Chico menjelaskan, dari jumlah tersebut, 17 anak sudah kembali mengenyam pendidikan, sementara 18 lainnya dalam proses pencarian sekolah. Sisanya tengah ditangani secara individual, termasuk anak-anak yang menyatakan keinginan bekerja untuk membantu ekonomi keluarga.
“Kami tidak menutup mata terhadap kondisi sosial mereka. Bagi anak-anak yang sudah tidak ingin bersekolah, kami fasilitasi pelatihan kerja agar mereka tetap punya masa depan,” ungkapnya.
Langkah itu, kata Chico, melibatkan kolaborasi antara dinas pendidikan, dinas tenaga kerja, dan berbagai organisasi perangkat daerah (OPD) terkait.
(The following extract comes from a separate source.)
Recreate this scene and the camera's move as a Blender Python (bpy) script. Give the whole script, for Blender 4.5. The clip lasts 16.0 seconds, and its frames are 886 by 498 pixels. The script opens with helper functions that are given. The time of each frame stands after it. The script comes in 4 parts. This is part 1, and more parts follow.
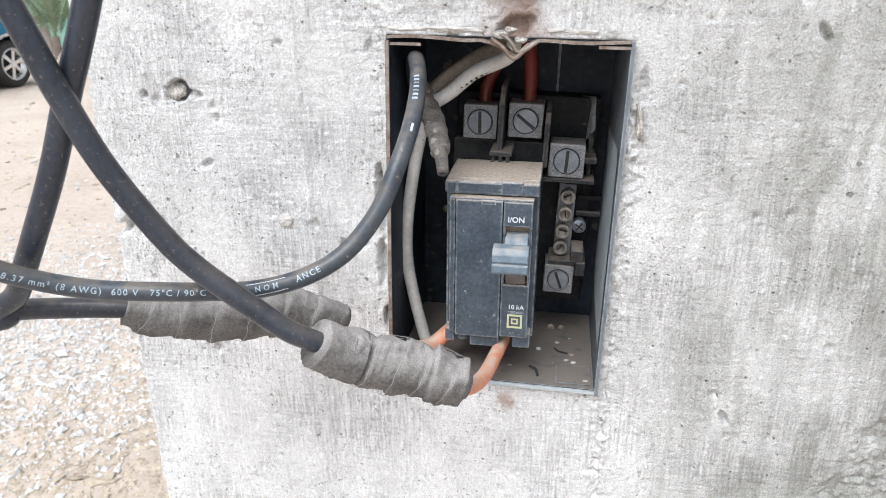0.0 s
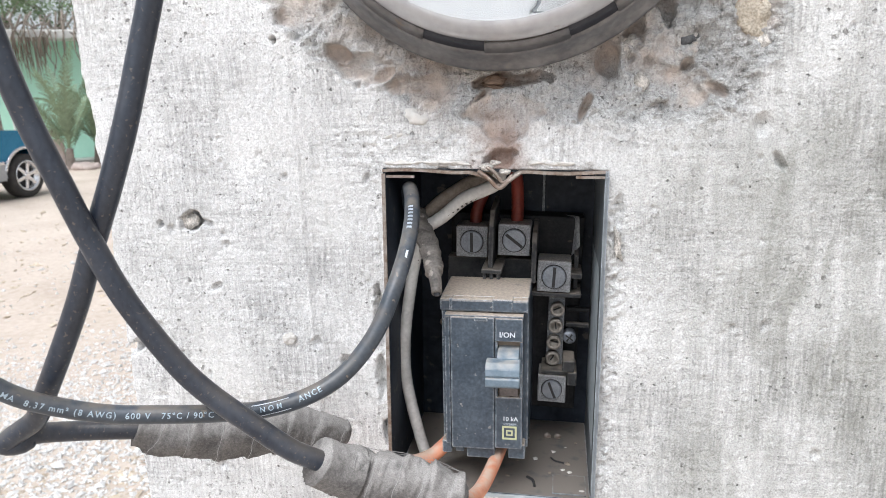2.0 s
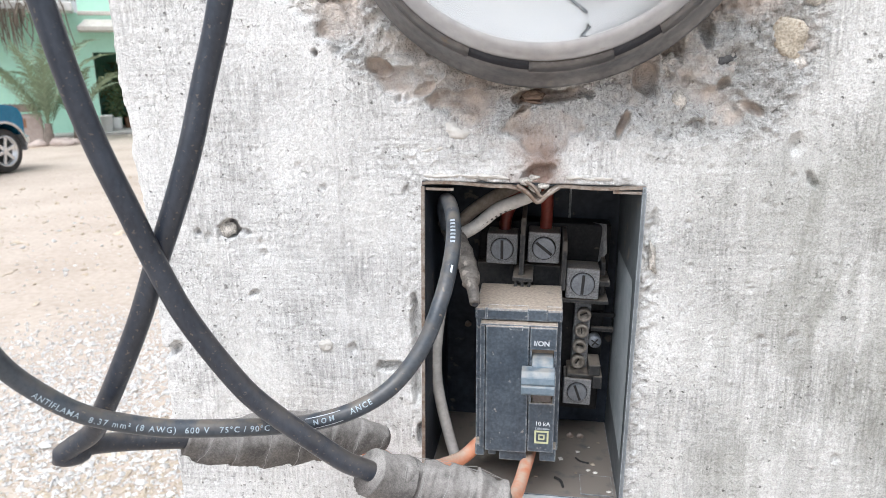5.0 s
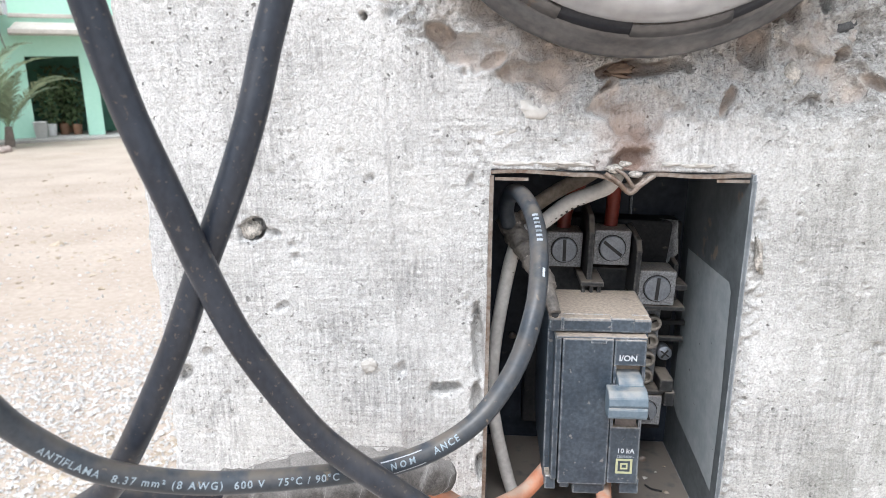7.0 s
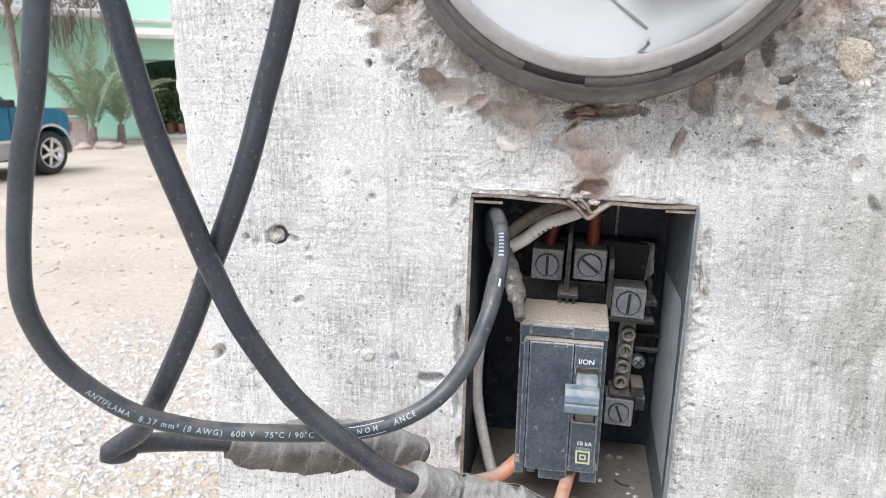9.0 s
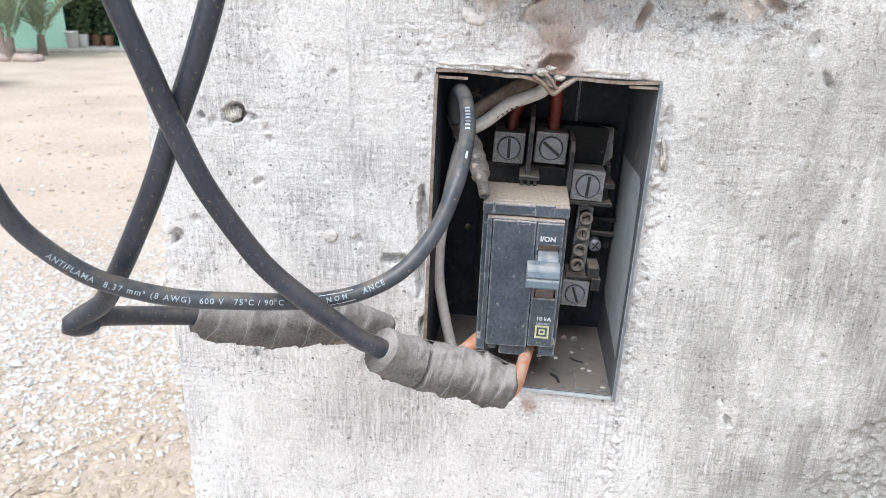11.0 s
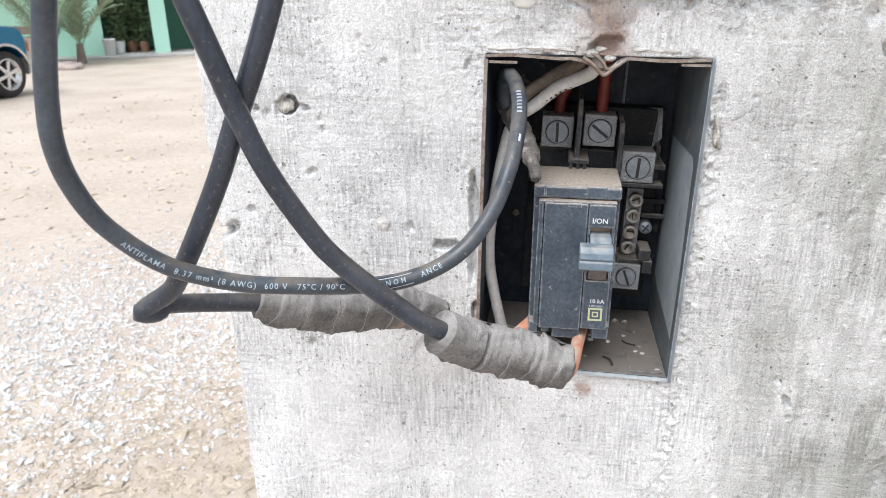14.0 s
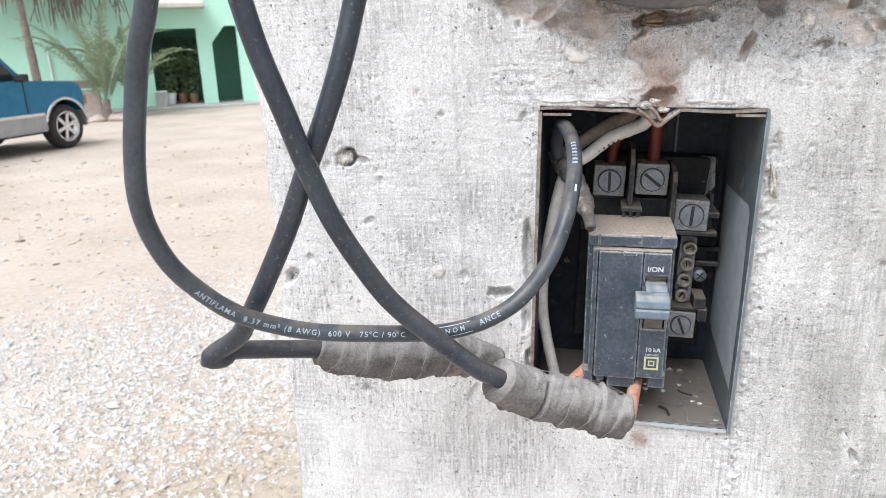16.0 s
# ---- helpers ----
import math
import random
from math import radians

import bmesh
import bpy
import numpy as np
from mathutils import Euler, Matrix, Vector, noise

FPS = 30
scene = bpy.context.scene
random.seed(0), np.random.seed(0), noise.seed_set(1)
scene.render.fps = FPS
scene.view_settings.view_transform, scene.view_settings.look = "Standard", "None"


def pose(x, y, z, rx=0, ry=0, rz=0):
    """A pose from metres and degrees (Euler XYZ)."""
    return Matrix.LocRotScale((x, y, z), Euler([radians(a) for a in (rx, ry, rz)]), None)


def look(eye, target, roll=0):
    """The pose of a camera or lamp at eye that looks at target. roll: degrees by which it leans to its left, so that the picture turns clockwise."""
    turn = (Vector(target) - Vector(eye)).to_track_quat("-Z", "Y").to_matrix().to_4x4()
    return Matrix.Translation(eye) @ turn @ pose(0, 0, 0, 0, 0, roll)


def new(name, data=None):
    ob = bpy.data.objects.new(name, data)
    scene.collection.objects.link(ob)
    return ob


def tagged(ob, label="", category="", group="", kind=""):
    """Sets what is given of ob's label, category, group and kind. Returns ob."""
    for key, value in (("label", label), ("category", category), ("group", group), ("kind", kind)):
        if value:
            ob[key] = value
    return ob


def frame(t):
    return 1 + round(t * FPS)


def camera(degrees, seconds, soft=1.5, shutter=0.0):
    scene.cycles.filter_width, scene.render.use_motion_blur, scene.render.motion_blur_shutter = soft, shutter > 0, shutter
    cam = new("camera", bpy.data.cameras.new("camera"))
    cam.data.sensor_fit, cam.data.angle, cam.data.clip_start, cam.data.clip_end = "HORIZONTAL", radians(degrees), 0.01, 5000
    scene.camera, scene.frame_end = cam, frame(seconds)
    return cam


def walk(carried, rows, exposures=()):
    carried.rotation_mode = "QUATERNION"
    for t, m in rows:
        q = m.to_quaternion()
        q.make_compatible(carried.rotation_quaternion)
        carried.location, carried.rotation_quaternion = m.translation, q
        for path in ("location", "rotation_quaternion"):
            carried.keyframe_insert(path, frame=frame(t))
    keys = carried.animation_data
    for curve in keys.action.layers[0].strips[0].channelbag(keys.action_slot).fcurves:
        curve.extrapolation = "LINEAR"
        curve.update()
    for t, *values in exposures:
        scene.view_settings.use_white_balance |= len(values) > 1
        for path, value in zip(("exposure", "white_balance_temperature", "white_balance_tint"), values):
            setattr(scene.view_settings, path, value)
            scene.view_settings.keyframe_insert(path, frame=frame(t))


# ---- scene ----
cam = camera(65.6, 16.0, soft=0.8)
cam.data.dof.use_dof, cam.data.dof.focus_distance, cam.data.dof.aperture_fstop = True, 0.27, 34.0
PATH = [
    (0, (0.017, -0.248, 1.465), (-0.301, 1.594, 0.755), -0.8),
    (0.5, (0.02, -0.247, 1.46), (-0.265, 1.586, 0.713), -0.6),
    (1, (0.021, -0.248, 1.459), (-0.261, 1.586, 0.715), -0.5),
    (1.5, (0.02, -0.257, 1.468), (-0.283, 1.634, 0.89), -1.0),
    (2, (0.023, -0.261, 1.477), (-0.312, 1.662, 1.04), -2.0),
    (2.5, (0.021, -0.267, 1.48), (-0.329, 1.659, 1.073), -1.5),
    (3, (0.02, -0.276, 1.491), (-0.337, 1.654, 1.107), -1.2),
    (3.5, (0.019, -0.274, 1.491), (-0.405, 1.632, 1.057), -1.7),
    (3.7, (0.02, -0.272, 1.492), (-0.447, 1.617, 1.031), -2.0),
    (5.8, (-0.019, -0.258, 1.49), (-0.213, 1.668, 0.988), -1.3),
    (6, (-0.026, -0.252, 1.489), (-0.236, 1.676, 1.001), -2.1),
    (6.5, (-0.048, -0.233, 1.486), (-0.189, 1.704, 1.007), -2.8),
    (7, (-0.045, -0.231, 1.48), (-0.185, 1.704, 0.997), -1.1),
    (7.5, (-0.018, -0.254, 1.486), (-0.253, 1.678, 1.026), -0.6),
    (8, (-0.01, -0.264, 1.481), (-0.351, 1.642, 0.983), -0.4),
    (8.5, (-0.005, -0.264, 1.485), (-0.373, 1.648, 1.024), -0.7),
    (9, (-0.004, -0.267, 1.491), (-0.38, 1.643, 1.031), 0.0),
    (9.5, (-0.001, -0.275, 1.481), (-0.328, 1.624, 0.947), 0.1),
    (9.7, (-0.002, -0.282, 1.475), (-0.301, 1.606, 0.888), 0.3),
    (11.8, (-0.02, -0.262, 1.474), (-0.218, 1.608, 0.794), 1.3),
    (12, (-0.023, -0.26, 1.475), (-0.227, 1.614, 0.805), 1.2),
    (12.5, (-0.026, -0.268, 1.488), (-0.322, 1.645, 0.984), -0.5),
    (13, (-0.022, -0.275, 1.49), (-0.344, 1.631, 0.977), -1.1),
    (13.5, (-0.02, -0.282, 1.479), (-0.329, 1.595, 0.861), -1.0),
    (14, (-0.018, -0.278, 1.471), (-0.32, 1.575, 0.782), -1.0),
    (14.5, (-0.019, -0.279, 1.473), (-0.325, 1.596, 0.849), -0.6),
    (15, (-0.017, -0.277, 1.477), (-0.348, 1.604, 0.884), -0.9),
    (15.5, (-0.021, -0.282, 1.48), (-0.416, 1.598, 0.924), -1.1),
    (16, (-0.024, -0.283, 1.474), (-0.441, 1.59, 0.911), -2.0),
]
walk(cam, [(t, look(eye, target, roll)) for t, eye, target, roll in PATH], [(0.0, 0.63, 6110, 10), (16.0, 0.63, 6110, 10)])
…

Dia juga menyebut, pemerintah juga menggandeng pengurus wilayah setempat untuk memastikan data yang diterima akurat dan intervensi yang dilakukan tepat sasaran.
“Penanganan ini bersifat holistik. Kami bekerja sama dengan camat, lurah, dasawisma, dan juga Kanwil Kementerian Agama, karena beberapa anak tercatat keluar dari madrasah,” kata Chico.
Chico menuturkan, dari 48 data awal, enam anak ternyata berasal dari luar Jakarta, satu nama merupakan orang tua, dan empat lainnya masih aktif sekolah namun tercatat ganda.
“Data ini terus kami verifikasi, dan yang terpenting adalah memastikan bahwa tiap anak mendapat solusi sesuai kondisinya,” tuturnya.
Dia pun menekankan pentingnya pendekatan berbasis empati dalam menyikapi persoalan pendidikan, terutama bagi keluarga dengan tekanan ekonomi.
“Memberi kesempatan tidak selalu berarti memaksa anak kembali ke sekolah formal. Terkadang bentuknya bisa berupa kursus, pelatihan, atau pendampingan agar mereka tetap punya pilihan masa depan,” tandasnya.